__Task directions__.
Copy everything in the listing below word for word, apart from any images.

__Dataset excerpts__.
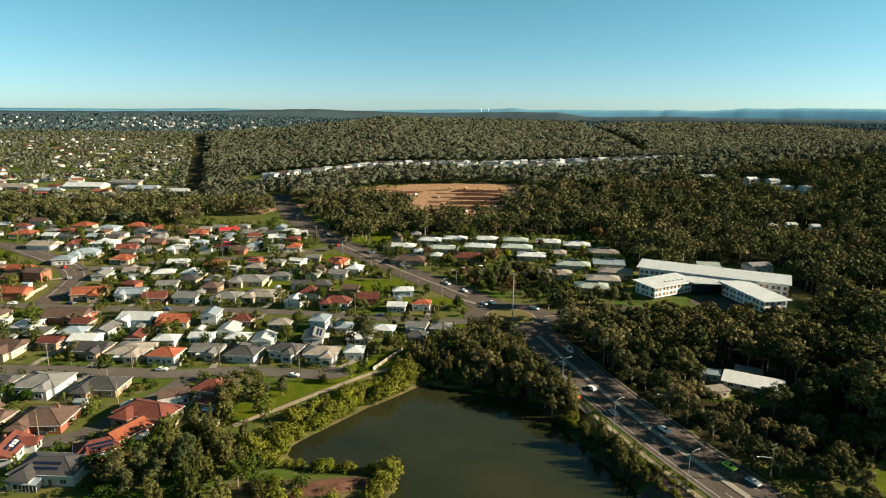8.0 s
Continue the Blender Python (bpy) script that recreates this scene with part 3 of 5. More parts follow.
KINDS = {
    # name: form, height, flakes, flake size, droop, leaves, bark, label
    "gum_tree": (gum_form, 13.0, 1050, 0.40, 0.0, LEAF_GUM, BARK, "tall olive-green gum tree with pale trunk"),
    "swamp_oak": (oak_form, 10.5, 980, 0.34, 0.35, LEAF_OAK, DARK_BARK, "feathery brownish swamp oak near the shore"),
    "garden_tree": (round_form, 6.5, 420, 0.40, 0.0, LEAF_GARDEN, DARK_BARK, "leafy dark green garden tree beside houses"),
    "mangrove": (bush_form, 3.4, 330, 0.27, 0.0, LEAF_MANGROVE, DARK_BARK, "bright olive mangrove bush at the water"),
    "shrub": (bush_form, 2.2, 130, 0.30, 0.0, LEAF_GARDEN, DARK_BARK, "rounded green garden shrub on grass"),
    "lime_tree": (round_form, 5.5, 420, 0.34, 0.0, LEAF_LIME, DARK_BARK, "rounded bright lime-yellow garden tree"),
    "rust_tree": (round_form, 8.0, 420, 0.40, 0.0, LEAF_RUST, DARK_BARK, "rust-coloured autumn tree among the buildings"),
}


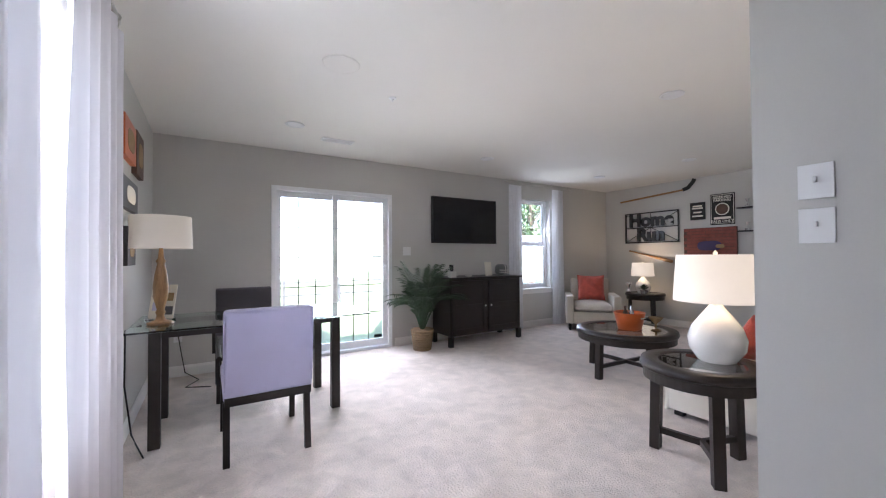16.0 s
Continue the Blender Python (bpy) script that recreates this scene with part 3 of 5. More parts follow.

__Right answer__.
8.0 s
Continue the Blender Python (bpy) script that recreates this scene with part 3 of 5. More parts follow.
KINDS = {
    # name: form, height, flakes, flake size, droop, leaves, bark, label
    "gum_tree": (gum_form, 13.0, 1050, 0.40, 0.0, LEAF_GUM, BARK, "tall olive-green gum tree with pale trunk"),
    "swamp_oak": (oak_form, 10.5, 980, 0.34, 0.35, LEAF_OAK, DARK_BARK, "feathery brownish swamp oak near the shore"),
    "garden_tree": (round_form, 6.5, 420, 0.40, 0.0, LEAF_GARDEN, DARK_BARK, "leafy dark green garden tree beside houses"),
    "mangrove": (bush_form, 3.4, 330, 0.27, 0.0, LEAF_MANGROVE, DARK_BARK, "bright olive mangrove bush at the water"),
    "shrub": (bush_form, 2.2, 130, 0.30, 0.0, LEAF_GARDEN, DARK_BARK, "rounded green garden shrub on grass"),
    "lime_tree": (round_form, 5.5, 420, 0.34, 0.0, LEAF_LIME, DARK_BARK, "rounded bright lime-yellow garden tree"),
    "rust_tree": (round_form, 8.0, 420, 0.40, 0.0, LEAF_RUST, DARK_BARK, "rust-coloured autumn tree among the buildings"),
}


16.0 s
Continue the Blender Python (bpy) script that recreates this scene with part 3 of 5. More parts follow.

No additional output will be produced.